Geographic split of FY22 revenues (by route): South America (27%), Intra-Asia (27%), Middle-East (22%), Europe (9%), Africa (6%), Others (9%).


There’s currently an oversupply of vessels - expected to correct only around FY25. This has resulted in lower charter rates and vessel values. Further, fuel and other operating cost increases (crew, maintenance/repairs, etc.) have pressured margins.


MPC reported TTM revenues of $721mn (FY22: $617mn), ebitda of $508mn (FY22: $403mn), and net profits of $393mn (FY22: $435mn).


TTM earnings included $45mn in impairment charges and held-for-sale markdowns due to deteriorating industry conditions.


Earnings have fluctuated widely since inception. We’ve conservatively taken ~$90mn as normal earning power based on average ebitda since FY18 (first full year of operation) less current depreciation. [Note: MPC is subject to tonnage tax included in operating expenses - and negligible corporate tax.] Cash conversion is satisfactory.


MPC operated with net debt of $82mn, which is a fraction of ebitda. Liquid asset ratio is satisfactory. Gross borrowings of $174mn includes $67mn in sale-and-leasebacks. The rest comprises floating-rate debt - but capped via interest rate swaps.


Tangible equity stood at $778mn - largely composed of vessels at cost ($740mn), ‘Newbuildings’/vessels-under-construction ($60mn), and vessels held-for-sale ($82mn).
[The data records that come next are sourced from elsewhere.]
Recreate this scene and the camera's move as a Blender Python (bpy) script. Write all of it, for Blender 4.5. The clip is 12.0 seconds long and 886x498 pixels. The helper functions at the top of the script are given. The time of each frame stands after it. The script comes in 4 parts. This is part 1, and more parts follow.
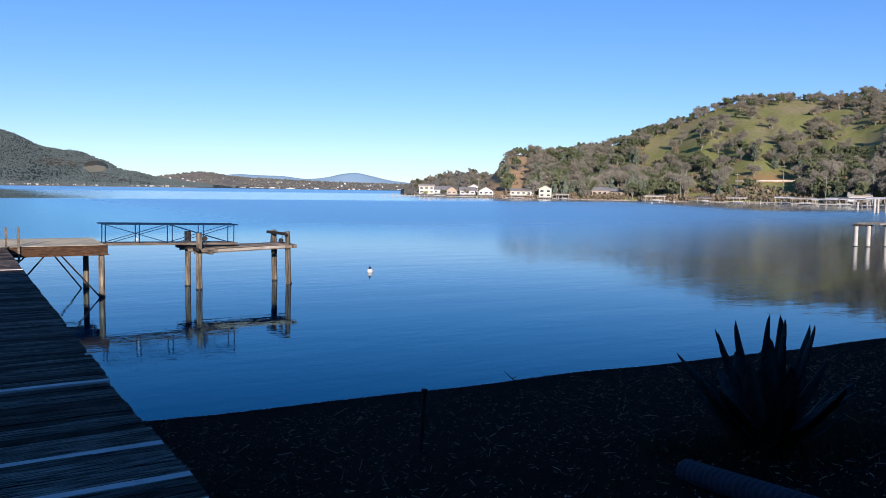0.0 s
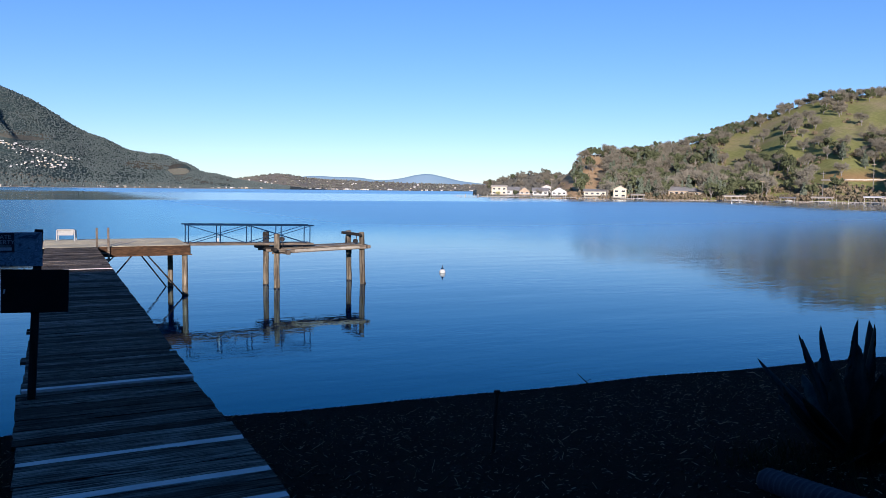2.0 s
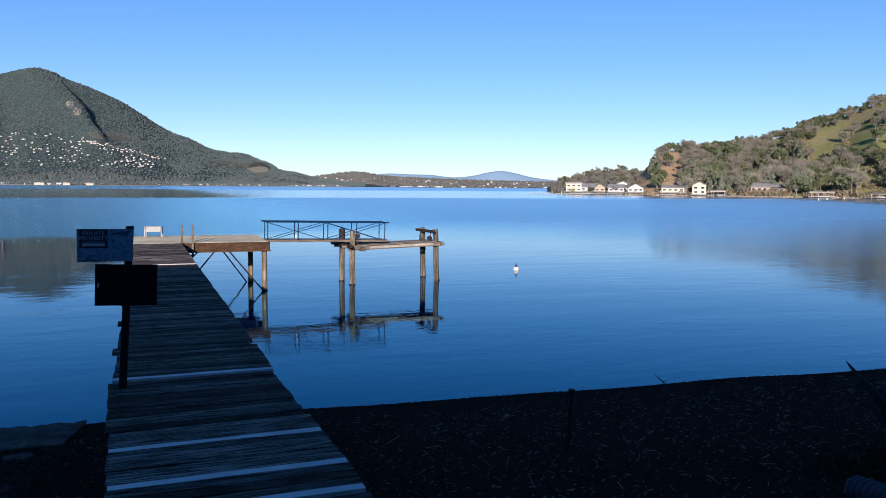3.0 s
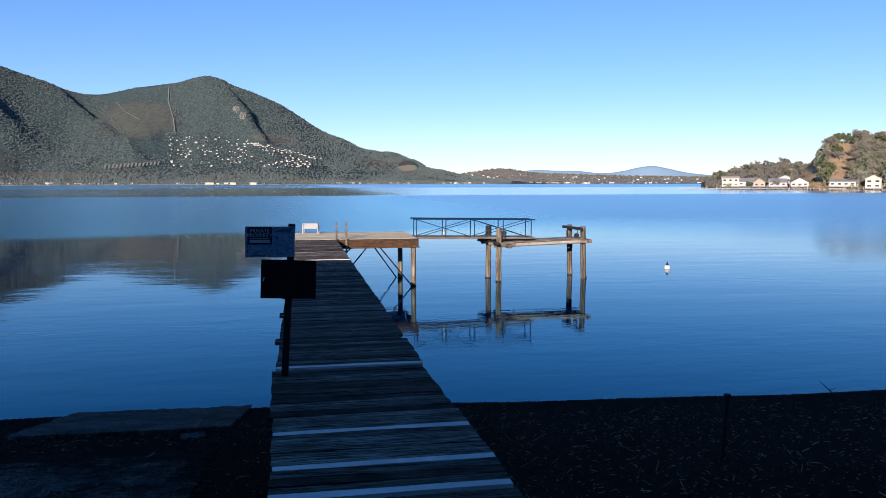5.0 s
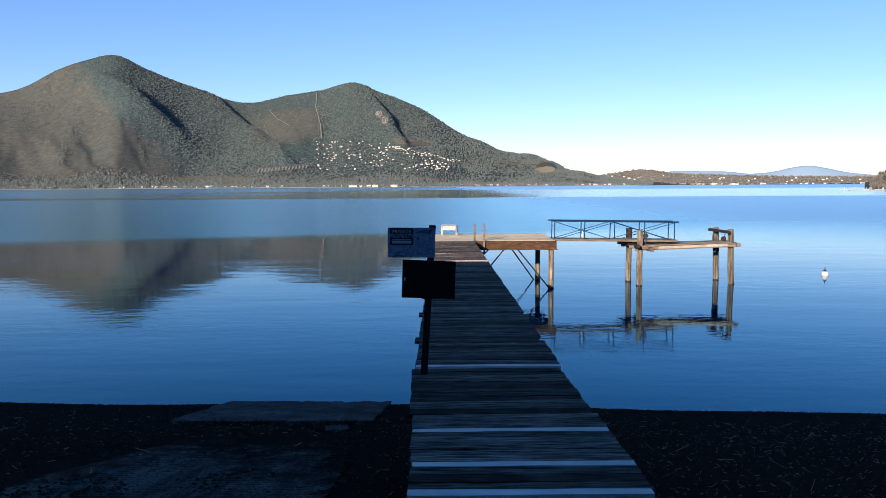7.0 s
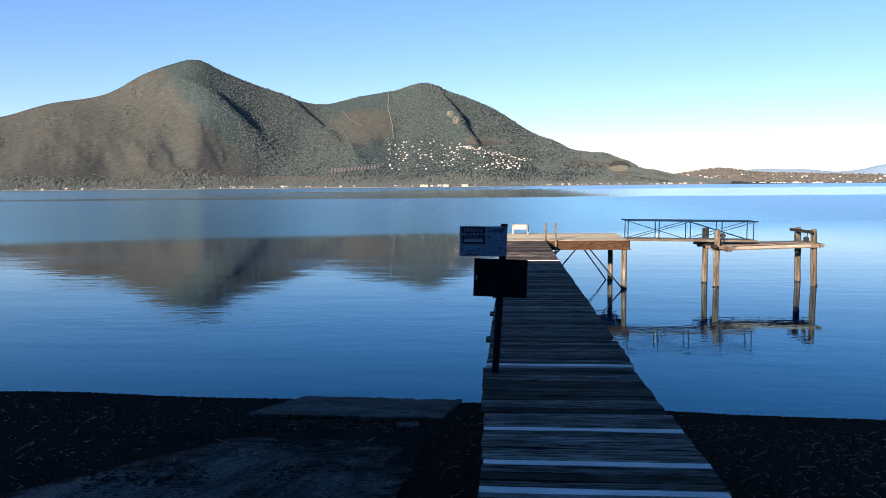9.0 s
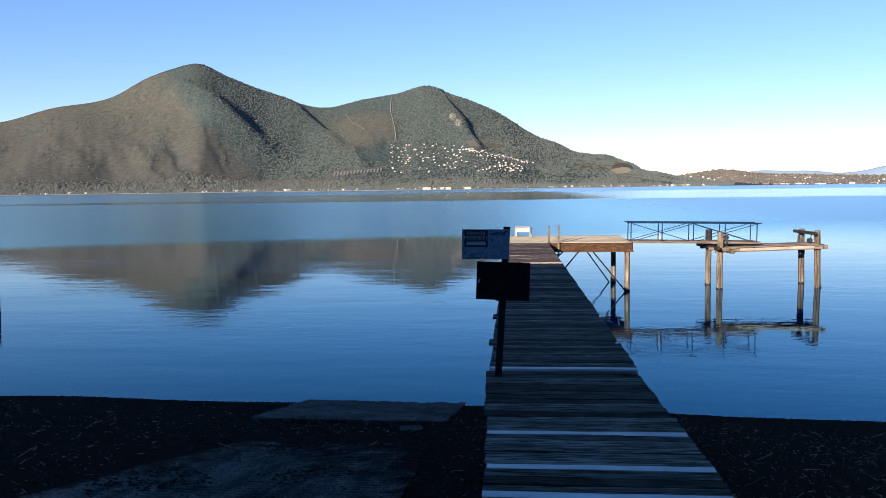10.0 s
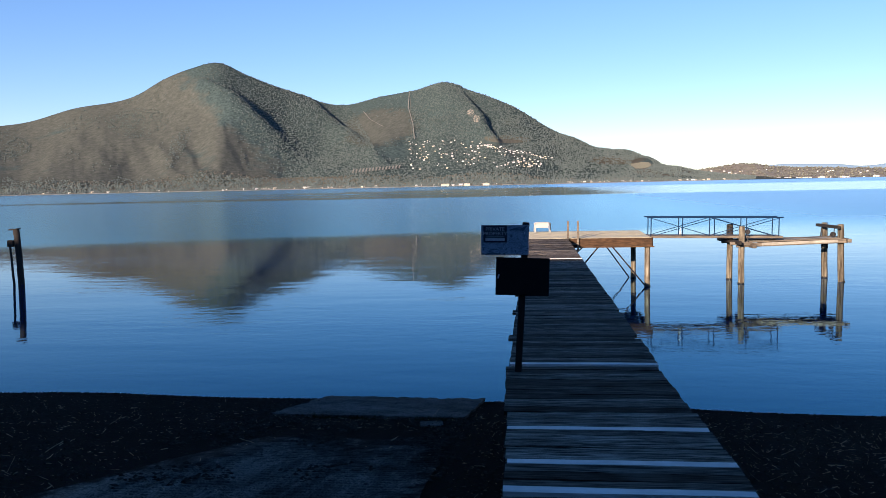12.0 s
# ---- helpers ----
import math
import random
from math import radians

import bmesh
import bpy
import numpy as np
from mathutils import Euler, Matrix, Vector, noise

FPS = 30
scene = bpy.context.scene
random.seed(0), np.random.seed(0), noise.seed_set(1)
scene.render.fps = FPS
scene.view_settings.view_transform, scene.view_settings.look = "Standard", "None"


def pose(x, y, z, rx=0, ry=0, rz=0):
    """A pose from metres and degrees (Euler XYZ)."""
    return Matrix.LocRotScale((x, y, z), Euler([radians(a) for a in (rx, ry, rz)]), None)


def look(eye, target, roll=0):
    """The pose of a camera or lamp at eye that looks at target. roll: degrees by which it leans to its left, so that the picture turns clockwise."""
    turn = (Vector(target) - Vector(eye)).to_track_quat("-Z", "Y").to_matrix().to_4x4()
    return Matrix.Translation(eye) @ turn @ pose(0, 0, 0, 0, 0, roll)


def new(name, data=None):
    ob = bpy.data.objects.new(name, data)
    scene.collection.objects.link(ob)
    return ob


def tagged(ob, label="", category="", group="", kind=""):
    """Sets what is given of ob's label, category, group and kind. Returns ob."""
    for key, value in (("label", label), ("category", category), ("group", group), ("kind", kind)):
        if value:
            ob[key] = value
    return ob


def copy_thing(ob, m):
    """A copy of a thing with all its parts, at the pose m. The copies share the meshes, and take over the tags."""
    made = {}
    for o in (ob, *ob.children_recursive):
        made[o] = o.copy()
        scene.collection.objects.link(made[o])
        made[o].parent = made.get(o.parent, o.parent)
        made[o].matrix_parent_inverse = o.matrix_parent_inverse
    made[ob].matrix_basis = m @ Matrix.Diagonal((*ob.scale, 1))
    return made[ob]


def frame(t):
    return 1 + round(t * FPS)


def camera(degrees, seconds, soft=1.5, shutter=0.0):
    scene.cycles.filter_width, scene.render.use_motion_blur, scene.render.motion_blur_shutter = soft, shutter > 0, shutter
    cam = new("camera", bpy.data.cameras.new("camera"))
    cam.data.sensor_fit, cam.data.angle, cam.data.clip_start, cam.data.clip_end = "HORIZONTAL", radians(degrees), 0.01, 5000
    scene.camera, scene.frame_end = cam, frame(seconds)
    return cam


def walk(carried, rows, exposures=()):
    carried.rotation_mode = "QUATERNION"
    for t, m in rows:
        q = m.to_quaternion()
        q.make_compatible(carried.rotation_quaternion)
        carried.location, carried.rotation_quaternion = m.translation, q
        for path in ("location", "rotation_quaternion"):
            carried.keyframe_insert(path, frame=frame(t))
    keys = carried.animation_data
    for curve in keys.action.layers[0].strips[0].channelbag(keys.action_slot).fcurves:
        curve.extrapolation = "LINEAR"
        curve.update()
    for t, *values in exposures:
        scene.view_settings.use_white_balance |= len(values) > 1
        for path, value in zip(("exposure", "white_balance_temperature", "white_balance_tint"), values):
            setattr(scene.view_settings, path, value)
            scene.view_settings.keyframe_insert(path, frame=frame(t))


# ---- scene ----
cam = camera(59.22, 12.0, soft=0.6)
# seconds, eye x y z, yaw to the left of the pier's line, pitch, roll (degrees)
PATH = [
    (0.0, 0.432, -1.768, 2.062, -31.466, -4.304, 0.836),
    (0.5, 0.428, -1.768, 2.065, -30.838, -4.287, 0.933),
    (1.0, 0.425, -1.769, 2.067, -29.551, -4.272, 0.864),
    (1.5, 0.421, -1.774, 2.069, -28.216, -4.283, 0.744),
    (2.0, 0.415, -1.784, 2.069, -26.142, -4.317, 0.618),
    (2.5, 0.407, -1.790, 2.068, -23.844, -4.496, 0.524),
    (3.0, 0.396, -1.795, 2.070, -20.742, -4.574, 0.415),
    (3.5, 0.387, -1.801, 2.075, -17.728, -4.757, 0.253),
    (5.5, 0.357, -1.839, 2.083, -6.860, -4.741, -0.147),
    (6.0, 0.351, -1.837, 2.079, -3.494, -4.663, -0.110),
    (6.5, 0.346, -1.838, 2.079, -1.714, -4.654, -0.181),
    (7.0, 0.344, -1.844, 2.081, 0.055, -4.651, -0.369),
    (9.0, 0.331, -1.880, 2.074, 5.248, -4.645, -0.543),
    (9.5, 0.333, -1.871, 2.078, 5.374, -4.558, -0.684),
    (10.0, 0.334, -1.862, 2.078, 5.459, -4.444, -0.774),
    (10.5, 0.335, -1.859, 2.077, 5.667, -4.308, -0.898),
    (11.0, 0.335, -1.866, 2.077, 6.290, -4.291, -1.008),
    (11.5, 0.334, -1.875, 2.076, 6.613, -4.425, -1.160),
    (12.0, 0.333, -1.877, 2.075, 6.859, -4.685, -1.229),
]


def eye_pose(x, y, z, yaw, pitch, roll):
    return pose(x, y, z, 0, 0, yaw) @ pose(0, 0, 0, 90 + pitch) @ pose(0, 0, 0, 0, 0, roll)


walk(cam, [(t, eye_pose(*row)) for t, *row in PATH], exposures=[(0.0, 0.57, 5420, 20), (2.5, 0.58, 5470, 20), (5.5, 0.77, 5780, 21), (9.0, 1.12, 6350, 22), (12.0, 1.12, 6350, 22)])

# ---- light ----
SUN_AZ, SUN_EL = 205.0, 14.5          # degrees clockwise from the pier's line, and above the horizon
world = bpy.data.worlds.new("sky")
scene.world = world
world.use_nodes = True
wn = world.node_tree.nodes
sky = wn.new("ShaderNodeTexSky")
sky.sky_type = "NISHITA"
sky.sun_disc = False
sky.sun_elevation = radians(SUN_EL)
sky.sun_rotation = radians(SUN_AZ)
sky.altitude = 1200
sky.air_density, sky.dust_density, sky.ozone_density = 1.0, 0.15, 3.0
even = wn.new("ShaderNodeGamma")       # a clear winter sky, evenly bright from the horizon up
even.inputs["Gamma"].default_value = 0.78
vivid = wn.new("ShaderNodeHueSaturation")
vivid.inputs["Hue"].default_value = 0.509
# the blue deepens towards the zenith
toward = wn.new("ShaderNodeTexCoord")
height = wn.new("ShaderNodeSeparateXYZ")
deepen, darken = wn.new("ShaderNodeMapRange"), wn.new("ShaderNodeMapRange")
for node, values in ((deepen, (0.24, 0.60, 1.28, 1.42)), (darken, (0.23, 0.60, 1.0, 0.80))):
    for i, v in enumerate(values):
        node.inputs[1 + i].default_value = v
world.node_tree.links.new(toward.outputs["Generated"], height.inputs[0])
world.node_tree.links.new(height.outputs[2], deepen.inputs[0])
world.node_tree.links.new(height.outputs[2], darken.inputs[0])
world.node_tree.links.new(deepen.outputs[0], vivid.inputs["Saturation"])
world.node_tree.links.new(darken.outputs[0], vivid.inputs["Value"])
world.node_tree.links.new(sky.outputs[0], even.inputs["Color"])
world.node_tree.links.new(even.outputs[0], vivid.inputs["Color"])
world.node_tree.links.new(vivid.outputs[0], wn["Background"].inputs[0])
wn["Background"].inputs[1].default_value = 0.130
sun_data = bpy.data.lights.new("sun", "SUN")
sun_data.energy, sun_data.angle, sun_data.color = 5.0, radians(0.53), (1.0, 0.84, 0.63)
sun = new("sun", sun_data)
to_sun = Vector((math.sin(radians(SUN_AZ)) * math.cos(radians(SUN_EL)), math.cos(radians(SUN_AZ)) * math.cos(radians(SUN_EL)), math.sin(radians(SUN_EL))))
sun.matrix_world = look(to_sun * 50, (0, 0, 0))

WATER = -2.08                          # lake level; the pier's boards lie at 0


# ---- materials ----
class Nodes:
    """A small builder for node materials."""

    def __init__(self, name, rough=0.8, metal=0.0, spec=0.5):
        self.mat = bpy.data.materials.new(name)
        self.mat.use_nodes = True
        self.t = self.mat.node_tree
        self.bsdf = self.t.nodes["Principled BSDF"]
        self.bsdf.inputs["Roughness"].default_value = rough
        self.bsdf.inputs["Metallic"].default_value = metal
        self.bsdf.inputs["Specular IOR Level"].default_value = spec
        self.co = self.t.nodes.new("ShaderNodeTexCoord")

    def add(self, kind):
        return self.t.nodes.new(kind)

    def link(self, a, b):
        self.t.links.new(a, b)

    def coords(self, scale=(1, 1, 1), space="Object", rot=(0, 0, 0), own=False):
        m = self.add("ShaderNodeMapping")
        if own:
            self.link(self.math("MULTIPLY", self.rand(), 57.0), m.inputs["Location"])
        m.inputs["Scale"].default_value = scale
        m.inputs["Rotation"].default_value = rot
        self.link(self.co.outputs[space], m.inputs["Vector"])
        return m.outputs[0]

    def noise(self, scale, detail=4, rough=0.55, stretch=(1, 1, 1), space="Object", distort=0.0, rot=(0, 0, 0), own=False):
        n = self.add("ShaderNodeTexNoise")
        n.inputs["Scale"].default_value, n.inputs["Detail"].default_value = scale, detail
        n.inputs["Roughness"].default_value, n.inputs["Distortion"].default_value = rough, distort
        self.link(self.coords(stretch, space, rot, own), n.inputs["Vector"])
        return n.outputs["Fac"]

    def voronoi(self, scale, stretch=(1, 1, 1), out="Distance", space="Object"):
        n = self.add("ShaderNodeTexVoronoi")
        n.inputs["Scale"].default_value = scale
        self.link(self.coords(stretch, space), n.inputs["Vector"])
        return n.outputs[out]

    def ramp(self, fac, *stops):
        r = self.add("ShaderNodeValToRGB")
        while len(r.color_ramp.elements) < len(stops):
            r.color_ramp.elements.new(0.5)
        for e, (p, c) in zip(r.color_ramp.elements, stops):
            e.position, e.color = p, (*c, 1) if len(c) == 3 else c
        self.link(fac, r.inputs[0])
        return r.outputs[0]

    def grey(self, fac, a, b, low=0.0, high=1.0):
        r = self.add("ShaderNodeMapRange")
        for i, v in enumerate((a, b, low, high)):
            r.inputs[1 + i].default_value = v
        self.link(fac, r.inputs[0])
        return r.outputs[0]

    def mix(self, fac, a, b, how="MIX"):
        m = self.add("ShaderNodeMix")
        m.data_type, m.blend_type = "RGBA", how
        for value, sock in ((fac, m.inputs[0]), (a, m.inputs[6]), (b, m.inputs[7])):
            if isinstance(value, (int, float)):
                sock.default_value = value
            elif isinstance(value, tuple):
                sock.default_value = (*value, 1)
            else:
                self.link(value, sock)
        return m.outputs[2]

    def math(self, how, a, b=0.5):
        m = self.add("ShaderNodeMath")
        m.operation = how
        for value, sock in ((a, m.inputs[0]), (b, m.inputs[1])):
            if isinstance(value, (int, float)):
                sock.default_value = value
            else:
                self.link(value, sock)
        return m.outputs[0]

    def rand(self):
        return self.add("ShaderNodeObjectInfo").outputs["Random"]

    def island(self):
        return self.add("ShaderNodeNewGeometry").outputs["Random Per Island"]

    def axis(self, which, space="Object"):
        s = self.add("ShaderNodeSeparateXYZ")
        self.link(self.co.outputs[space], s.inputs[0])
        return s.outputs[which]

    def done(self, colour, rough=None, bump=None, depth=0.01, strength=1.0):
        if isinstance(colour, tuple):
            self.bsdf.inputs["Base Color"].default_value = (*colour, 1)
        else:
            self.link(colour, self.bsdf.inputs["Base Color"])
        if rough is not None:
            self.link(rough, self.bsdf.inputs["Roughness"])
        if bump is not None:
            b = self.add("ShaderNodeBump")
            b.inputs["Distance"].default_value, b.inputs["Strength"].default_value = depth, strength
            self.link(bump, b.inputs["Height"])
            self.link(b.outputs[0], self.bsdf.inputs["Normal"])
        return self.mat


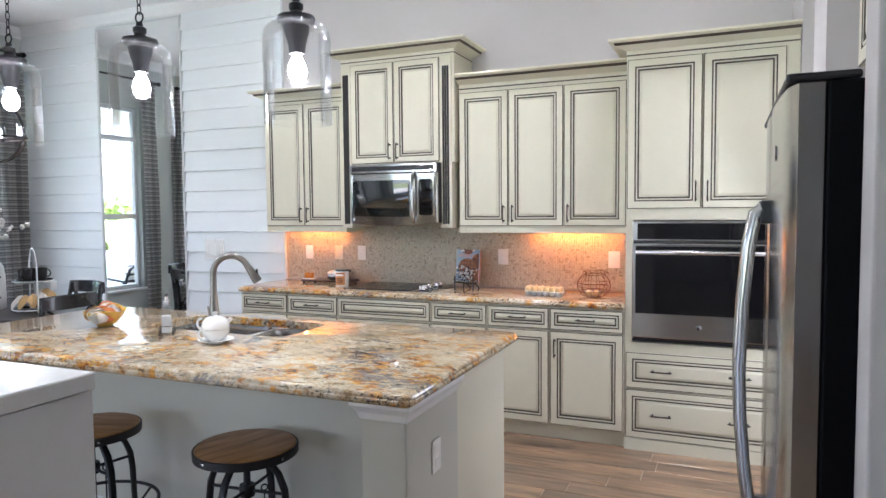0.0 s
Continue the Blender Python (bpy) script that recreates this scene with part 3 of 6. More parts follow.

The equity trades for $592mn (enterprise value: $677mn), which is 1.3x TTM ebitda, 6.6x average earnings, and 76% of tangible equity.


Management indicated that MPC has locked-in leases expected to yield $712mn in ebitda plus $674mn in charter-free vessel market value - which provides substantial downside protection.


They’ve committed to paying out >75% of profits. TTM dividends including “event-driven dividends” (on vessel sales) yielded ~53% at market. Projected dividend yields until FY25 may exceed 10%.


Global demand is reasonably permanent and growing. MPC seems to have the financial strength to overcome near-term headwinds and the margin of safety in property values and earning power to warrant an investment rating.